Design Affects Educational Learning

I am taking an online Western Civilization II course through a community college back home. It started last week, and one of the seven weekly assignments was to watch this video on the Battle of Lützen in 1632.

…it was painful, to say the least, and not because the war wasn’t interesting, but because of the way the designer chose to format the video.

I took several screenshots to illustrate my point:

http://www.youtube.com/watch?v=LC5RusVOoZ8

Found on YouTube.

http://www.youtube.com/watch?v=LC5RusVOoZ8

Found on YouTube.

http://www.youtube.com/watch?v=LC5RusVOoZ8

Found on YouTube.

Personally, I think the choice of backgrounds were not efficient. Although the black-and-white pictures are informative in a visual aspect, they distract from the text which really explains what’s happening. At the same time, the designer picked fluorescent yellow, vibrant red, and black as font colors to accompany the already busy photos. I found that I could not read most of this video (and mind you, it was nine minutes in length).

The historical information found in this video is probably incredibly accurate, so I can understand why my professor chose this particular video as a learning tool. However, the designer did not create it in such a way that it could be an effective learning tool, and that is the root of the problem.

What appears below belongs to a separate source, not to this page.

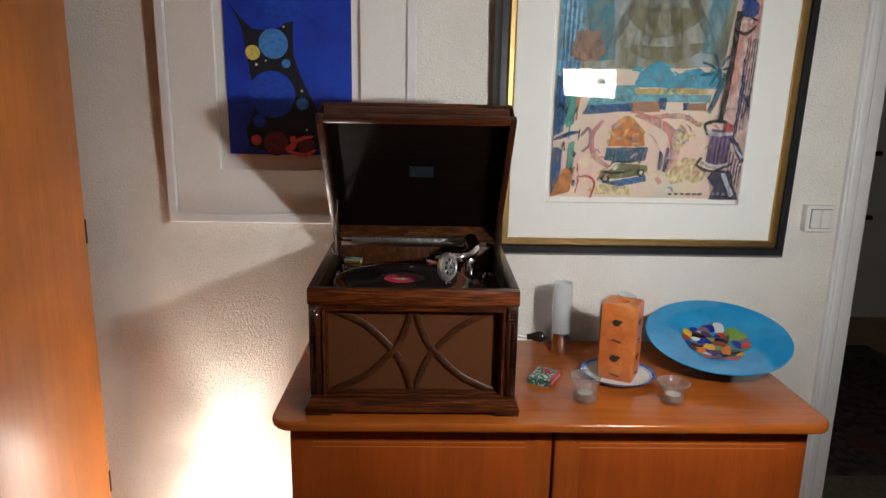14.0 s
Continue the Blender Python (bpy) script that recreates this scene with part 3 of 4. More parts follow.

It’s interesting how CRAP, elements of design, principles of design, color, and type truly matter. Whether it be through a document, flyer, pamphlet, poster, or even a YouTube video, they all work together to either make or break a project. I figured this was just something to keep in mind as we begin our first major “Document Design” project!

Williams, Robin. The Non-Designer’s Design Book: Design and Typographic Principles for the Visual Novice. 3rd ed. Berkeley, CA: Peachpit Press, 2008. Print.